The audacity of it is meant to strike us.  The devil tries to tempt Jesus.  God himself.  Is He that dumb?  Or that arrogant?  Probably both.  When we’ve embraced sin when we’re living a life of evil we’re not rational.

We recount all this because those same temptations are the same ones the devil continues to present to us – whether we’re the leader of a country or the seemingly most anonymous individual of the world.  The devil doesn’t think we’re too small a target that he doesn’t attempt to come at us with temptations that appeal to lust of the flesh, lust of the eyes and pride.  He simply wants souls that turn away from God.

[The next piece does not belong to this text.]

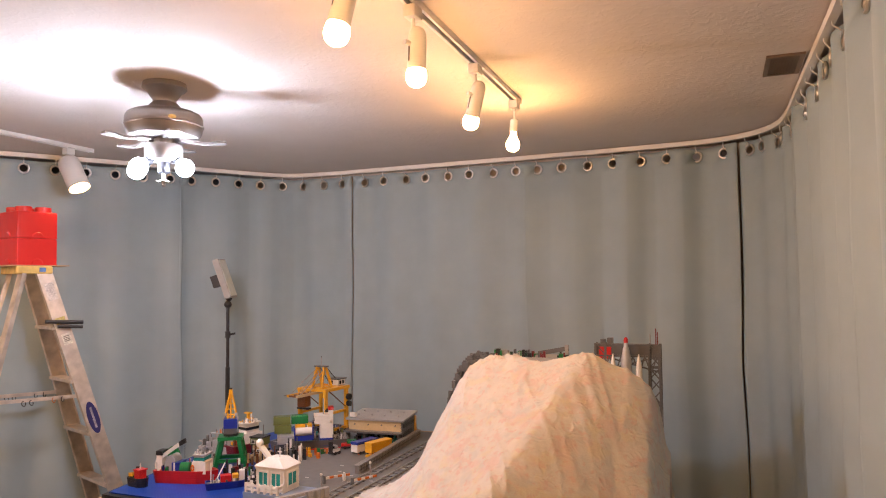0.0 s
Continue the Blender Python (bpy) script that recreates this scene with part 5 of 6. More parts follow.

But the truth is that God loves us even more… Jesus loves us more than the devil hates us.  So much that it is said that “If you were the only person alive…Jesus would have died for you.”   We do this annual campaign of 40 days of Lent to focus on the depth of that truth.  As we look at all the things that disturb us in the world as it seems to spin out of control, the things that frighten us closer to home, we need to remember that truth – not just refresh our brain on some theological knowledge – but to be changed by that truth… as we heard on Ash Wednesday “return to me with your whole heart.”  We do that by following Jesus’ example of fasting and prayer, and sacrificial giving.

If we want to ask the question “Why does God allow?” we’re best served by asking that personally.  Why does God allow us time to change, time to repent, time to return to Him?  We’re simply confronted with the mystery of Love.  His love for us.  A love that continues to make Himself vulnerable to being hurt by our rejection, our sins.  But a love that takes the risk because that’s what love does.  Knowing that it is the most powerful force is the only sure-fire way to conquer war, hatred, evil in all its forms the devil pursues – even death itself.